OneAmerica describes itself as, "the largest immigrant and refugee advocacy organization in Washington State, organizing with and advocating for diverse communities."  One way they appear to "advocate" is by lawsuit.

The organization, along with a handful of Yakima County Latino Democrats, have filled a lawsuit against Yakima County alleging the County's district voting system is in violation of the Washington's Voting Rights Act.

The charge is basically this.  Latino candidates don't have a chance to win in Yakima County because, while a Latino candidate can get the most votes in a district-voting-only primary, that candidate will summarily lose in the general election when all voters in the County can vote.  It's like white voters ganging up against and overwhelming Latino voters.

In truth, its Conservative voters (who happen to be mostly white) voting FOR Conservative ideas and candidates while Democrat voters (who happen to be mostly Hispanic) voting FOR liberal ideas.
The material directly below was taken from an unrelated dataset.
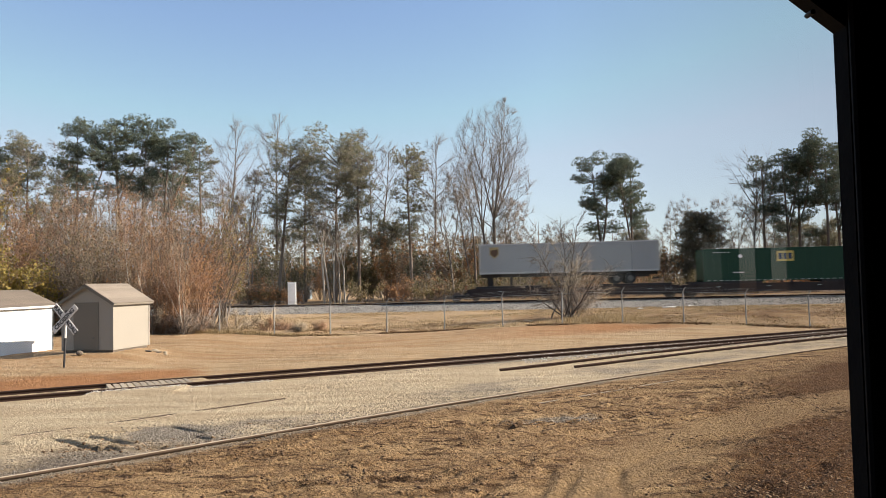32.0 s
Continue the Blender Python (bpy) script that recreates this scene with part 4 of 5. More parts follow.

If this sounds familiar it's because it is.  This is the same argument used by the ACLU to get the Yakima City Council's district voting system changed. (How's that working out?)

Here's my two cents worth.  The unspoken charge, cloaked in legalese is this:

Latinos can't win an election because in conservative majority Yakima County, Democrat ideas, Democrat candidates and Democrat policies don't resonate with a majority of County voters. One way to overcome that, without having to present better ideas to the voters, is to attack the system as racist and disenfranchising Latinos.  (That didn't stop former County Commissioner Jesse Palacios from serving for two terms 98-06...Why?  Palacios is Republican.  His race didn't matter, his political ideology did.)

But OneAmerica isn't seeking district-only voting like the ACLU did in its suit with the City.  OneAmerica wants a system called Ranked Choice.  Why would that be?  Here is just a guess..  According the the Ballotpedia website

"Broadly speaking, the ranked-choice voting process unfolds as follows for single-winner elections:

  1. Voters rank the candidates for a given office by preference on their ballots.
  2. If a candidate wins an outright majority of first-preference votes (i.e., 50 percent plus one), he or she will be declared the winner.
  3. If, on the other hand, no candidates win an outright majority of first-preference votes, the candidate with the fewest first-preference votes is eliminated.
  4. All first-preference votes for the failed candidate are eliminated, lifting the second-preference choices indicated on those ballots.
  5. A new tally is conducted to determine whether any candidate has won an outright majority of the adjusted voters.
  6. The process is repeated until a candidate wins a majority of votes cast."

Check the Website, and please read the arguments For and Against the use of Ranked Choice voting...virtually no jurisdiction is using it because the person with the most first place votes ultimately wins most of the time ...so there is only confusion and more effort with little difference in eventual outcome.

So why then a change?  My guess is because of the "Potential" for less popular candidates actually winning.   From the Ballotpedia site "drawbacks have come into sharpest relief when second-place or even third-place finishers in the first round ended up winning the election."

In late January, the Yakima Herald (YHR) reported on Pierce County's Ranked Choice experience ..(Please read the entire article, it's very enlightening)   "Pierce County is the only county in Washington to implement ranked-choice voting. Voters approved the switch in 2006, but after two election cycles starting in 2008 asked to go back to their former system."   Two thirds of the voters said they didn't like it.

The bottom line for me is still as it was when the ACLU sued the City.

POLITICS, NOT RACE, is the determining factor of outcomes in Yakima County elections.  Democrat ideology doesn't win in conservative Yakima County.  The Latino community, for the most part, votes for and runs as Democrats here. That's why their candidates don't win. (except for Republicans Mary Skinner who served 7 terms in the legislature and Mr. Palacios who won two county commission races)

In hundreds of communities around the country where one party or the other is in the ideological minority, the electoral losers have few options and no federal assurances to gain victory, short of presenting a better, modified message that appeals to a broader voter base. But in Yakima County, where the ideological minority happens to consist of a large number of Latinos, who are a Federal Voting Rights Act  PROTECTED MINORITY, it's a different story.

Here OneAmerica and the ACLU can play the race card and under cover of federal minority voting protections, the Democrat party can force a change of systems and gain an opportunity and advantage that it wouldn't achieve if it had to stand on its own ideological feet.

This is a Democrat maneuver with the intent of liberals hoping to gain elected ground in conservative Eastern Washington. Period.